そして、春一番出演のことをメンバーとスタッフに話したところ、誰もがのってくれたのでさっそくトータスと内容についてミーティングをすることに。せっかくだから、故郷に錦を飾るという意味で「大阪ストラット・パートⅡ」はぜひともやろうとなって、そうなるとキーボードが必要になる。そこで僕が思いついたのは、『春一番』の常連出演者の1人、独自のポップワールドを持つパワフルピアニストのRIKUO君だった。うれしいことにウルフルズのメンバーも彼との交友があったので即RIKUO君に決定‼

僕はウルフルズをとにかく多くの人に見てもらいたかった。「大阪ストラット・パートⅡ」という大阪を代表するランドマーク的楽曲をリリースしたあとだっただけに、とにかく彼らを目立たせたかった。そこで思いついたのは、ちょうどゴレンジャーのように、全員が七色のカラフルな衣装で出演するというアイデア。もともと1969年のアメリカで開催された『ウッドストック・フェスティバル』に刺激、影響されて始まった『春一番』だから、出演者はGパンにTシャツやGジャンのようなファッションの出演者がほとんどなので、これでとにかく目立とうというわけなのだ。

キャンディーズの「春一番」をやりませんか?


結果、トータスが黄色、RIKUO君が紫、銀次が赤、ケイスケがピンク、ジョンBが青、サンコンが緑というように、ゴレンジャーならぬ “ロクレンジャー” での登場となった。
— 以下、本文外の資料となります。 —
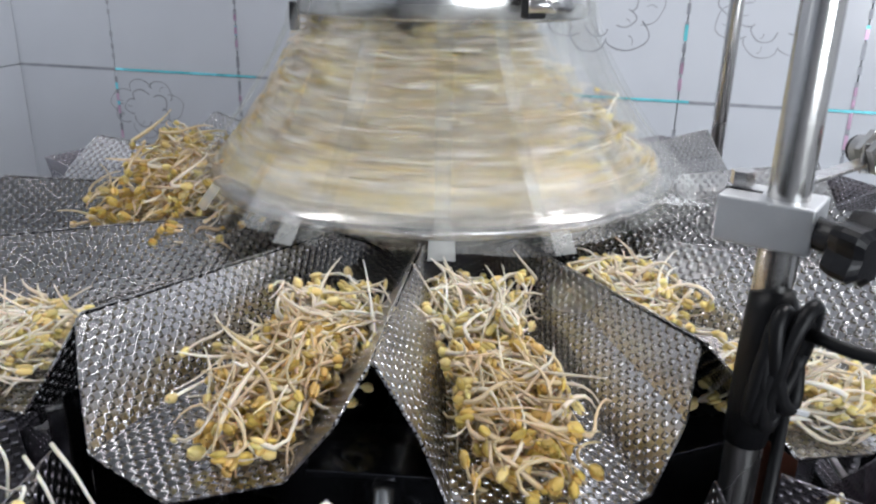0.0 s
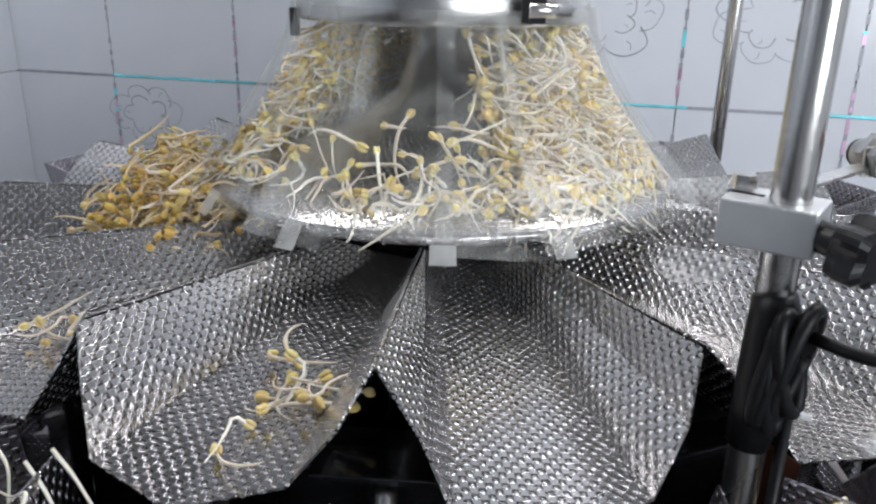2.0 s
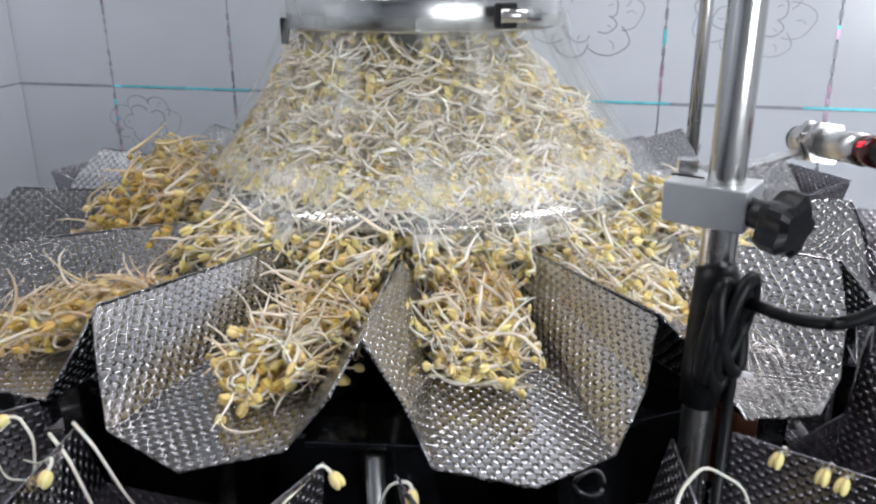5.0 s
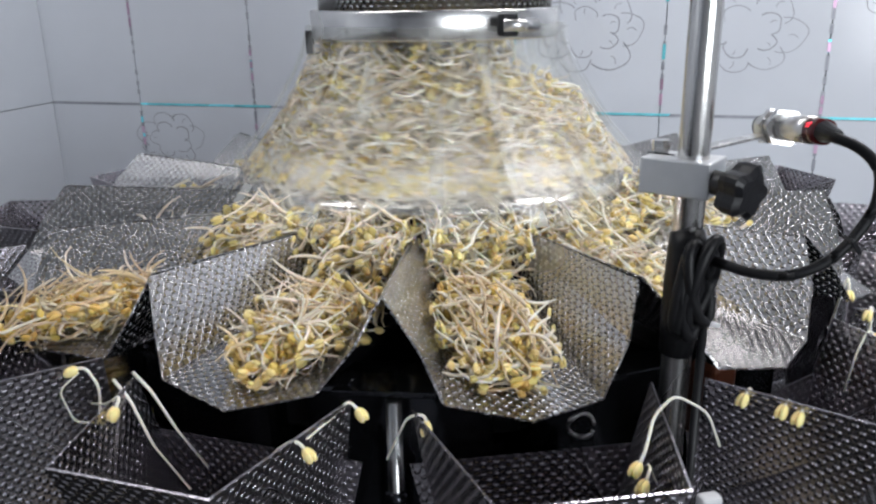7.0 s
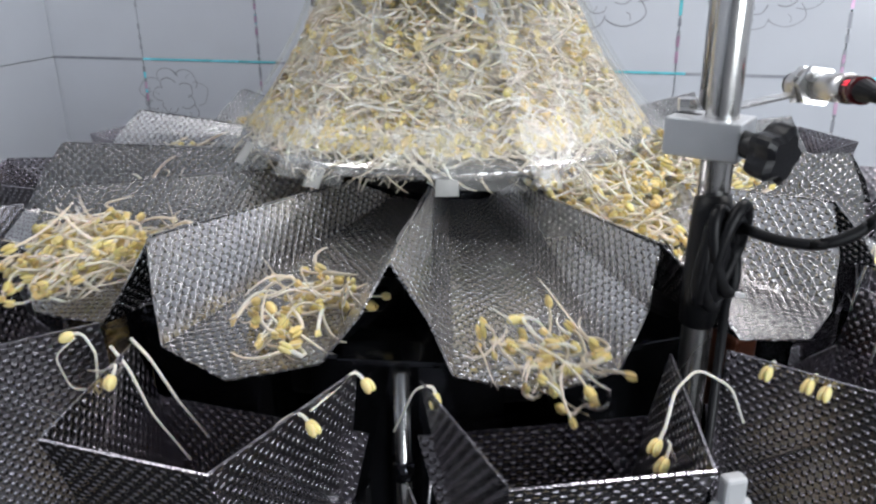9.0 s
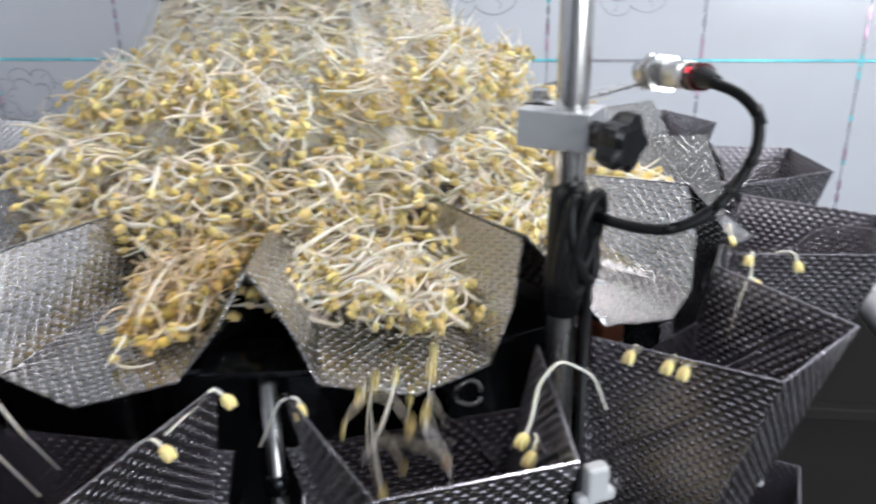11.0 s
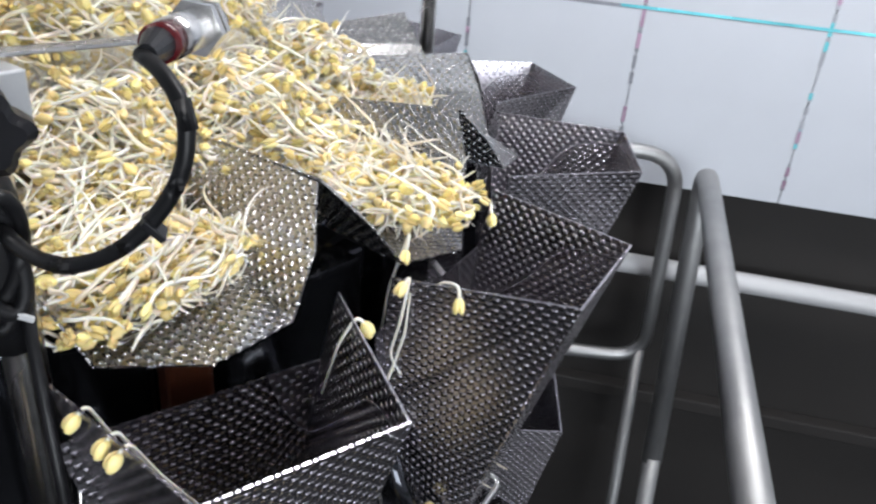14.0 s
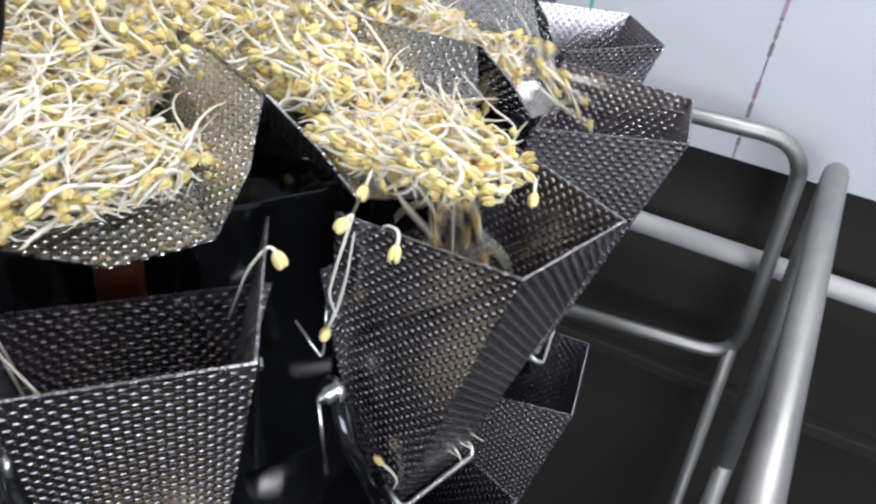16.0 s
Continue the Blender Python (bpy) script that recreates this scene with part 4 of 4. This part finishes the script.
        at = lambda rr, z, tip: pose(*polar(rr, ang(k) + 0.03 * (n % 3 - 1), z), 0, 0, a) @ pose(0, 0, 0, tip)
        w0 = in_tube(k, 0.35 + 0.04 * n) @ pose(0, -0.175, 0.06)
        first = [(0.0, at(r, -0.05, 6))] if t < 2 else [(0.0, w0), (t - 1.5, w0), (t - 1.25, pose(0, 0, 0.26, 0, 0, a) @ pose(0, 0, 0, 58)), (t - 1.0, at(0.19, 0.015, 8)), (t - 0.8, at(0.25, -0.045, 8))]
        walk(ob, first + [(t - 0.25, at(r, -0.05, 6)), (t, at(0.425, -0.052, 12)), (t + 0.12, at(0.442, -0.075, 55)), (t + 0.22, at(0.448, -0.13, 82)), (t + 0.34, at(0.45, -0.24, 88)), (t + 0.45, at(0.45, -0.27, 88)), (max(16.0, t + 0.5), at(0.45, -0.27, 88))])


for n, (k, r) in enumerate(((-1, 0.375), (-1, 0.33), (-2, 0.36))):
    ob = new("bean_sprout_clump", SPARSE[n % 2])
    ob.matrix_world = station(k, r, 0.001, 0, 60 * n)
    tagged(ob, "a few stray bean sprouts stuck to a dimpled pan", "bean sprouts", "bean sprout clumps", "stuff")

# ---- single sprouts caught on the hopper edges ----
def stray(x, y, z, path, label="single bean sprout caught on a hopper edge", bean=True):
    """A sprout whose stem follows path (offsets in metres) from its bean."""
    th = thing("bean_sprout", pose(x, y, z), label, "bean sprout", "stray bean sprouts")
    pts = rounded([(0, 0, 0)] + path, 0.006, 5) if len(path) > 1 else [(0, 0, 0)] + path
    part("stem", tube_path(pts, [0.0012 - 0.0006 * i / len(pts) for i in range(len(pts))], 7), STEM, th, "pale stem", True)
    if not bean:
        return th
    d = (Vector((0, 0, 0)) - Vector(path[0])).normalized()
    bm = bmesh.new()
    for side in (-1, 1):
        g = bmesh.ops.create_uvsphere(bm, u_segments=12, v_segments=8, radius=1)
        mm = Matrix.Translation(d * 0.003) @ d.to_track_quat("Z", "Y").to_matrix().to_4x4() @ pose(side * 0.0015, 0, 0, 0, side * 6, 0)
        bmesh.ops.transform(bm, matrix=mm @ Matrix.Diagonal((0.0021, 0.0035, 0.0051, 1)), verts=g["verts"])
    part("bean", bm, BEAN, th, "yellow split bean", True)
    return th


for x, y, z, p in (
    (0.207, -0.424, -0.058, [(0.004, 0.003, 0.006), (0.012, 0.01, -0.02), (0.02, 0.012, -0.05)]),
    (0.226, -0.4395, -0.058, [(0.004, 0.003, 0.006), (0.014, 0.008, -0.02), (0.016, 0.014, -0.05)]),
    (0.2335, -0.446, -0.059, [(0.004, 0.003, 0.006), (0.012, 0.012, -0.02), (0.03, 0.012, -0.04)]),
    (-0.243, -0.395, -0.052, [(0.006, 0.002, 0.002), (0.018, -0.006, -0.01), (0.022, -0.02, -0.03), (0.0, -0.012, -0.034), (-0.012, -0.004, -0.014), (0.0, 0.004, -0.004)]),
    (-0.195, -0.445, -0.055, [(0.003, 0.004, 0.008), (-0.012, 0.014, -0.004), (-0.03, 0.03, -0.012)]),
    (-0.041, -0.444, -0.057, [(-0.006, 0.004, 0.006), (-0.016, -0.012, 0.001), (-0.026, -0.036, 0.002)]),
    (-0.066, -0.49, -0.057, [(-0.006, 0.004, 0.006), (-0.02, 0.006, -0.004), (-0.034, 0.012, -0.03)]),
    (0.122, -0.5, -0.06, [(0.004, 0.004, 0.004), (0.012, 0.02, 0.02), (0.026, 0.03, 0.028), (0.044, 0.024, 0.02), (0.05, 0.016, 0.002)]),
    (0.125, -0.505, -0.068, [(0.004, 0.004, 0.006), (0.006, 0.02, 0.0), (0.02, 0.02, -0.03)]),
    (0.332, -0.338, -0.055, [(-0.004, 0.001, 0.006), (-0.014, -0.006, -0.01), (-0.022, -0.012, -0.04)]),
    (0.343, -0.284, -0.142, [(0.006, 0.002, 0.02), (0.012, -0.004, 0.05), (0.014, 0.0, 0.085)]),
    (0.386, -0.302, -0.058, [(0.0, 0.006, 0.008), (-0.012, 0.016, 0.004), (-0.02, 0.02, -0.02)]),
    (0.352, -0.29, -0.056, [(0.004, 0.004, 0.006), (0.0, -0.006, -0.02), (-0.006, -0.004, -0.05), (0.002, -0.01, -0.06)]),
    (0.352, -0.256, -0.052, [(0.002, 0.01, 0.012), (-0.01, 0.004, -0.03), (-0.014, 0.0, -0.07)]),
):
    stray(x, y, z, p)
stray(0.002, -0.455, -0.06, [(0.0, 0.002, 0.006), (-0.012, 0.006, 0.002), (-0.026, 0.008, -0.03)])
for x, y, z, p in (
    (-0.201, -0.399, -0.052, [(0.016, -0.012, -0.008), (0.036, -0.026, -0.03), (0.058, -0.038, -0.05)]),
    (-0.209, -0.412, -0.051, [(0.014, -0.01, -0.01), (0.03, -0.022, -0.036), (0.056, -0.034, -0.062)]),
):
    stray(x, y, z, p, "pale broken sprout stem hanging over a hopper edge", False)
wc = thing("plastic_clip", pose(0.15, -0.536, -0.06, 0, 0, 15), "small white plastic clip on a hopper corner", "clip")
part("clip_body", boxed(-0.006, 0.006, -0.004, 0.004, -0.014, 0.006, 0.002), PIPE_W, wc)
part("clip_wing", boxed(-0.011, 0.011, -0.003, 0.003, -0.016, -0.009, 0.002), PIPE_W, wc)
hr = thing("steel_ring", pose(0.106, -0.402, -0.092), "small bright steel ring hanging under a pan", "ring")
part("ring", tube_path([(0.009 * math.cos(q), 0.002 * math.sin(2 * q), 0.009 * math.sin(q)) for q in [2 * math.pi * i / 20 for i in range(20)]], 0.0018, 8), STEEL, hr, smooth=True)
motions()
そしていざ選曲となった時、トータスから “せっかく春一番に出るんだから、キャンディーズの「春一番」をやりませんか?” という意外な提案が。 ブルースや黒人R&Bフリークだとばかり思っていた彼の口から、まさかのキャンディーズの単語が出てくるとは。

僕は一瞬とまどったものの、なぜか僕の灰色の脳細胞にびびっと閃いたものがあった。キャンディーズの春一番をテンポを落として、ニール・ヤングの「Heart Of Gold」みたいな感じでやったらどうだろうというもの。頭の中で鳴らしてみるとこれは行けるかと思って、彼らとスタジオに入って合わせてみたらもうばっちりどころか想像以上のおもしろい出来に。結果、本番は僕達ロクレンジャーは浮きに浮いて目立った!目立った!実に印象的に故郷への錦を飾ることができたのだった。

この「春一番」のヴァージョンは東芝EMIのスタッフにも好評で、のちに「バンザイ 〜好きでよかった〜」のシングルのカップリングとして、「春一番(スタジオ・ライブ・ヴァージョン)」が収録されたのでご存知の方も多いかもしれないね。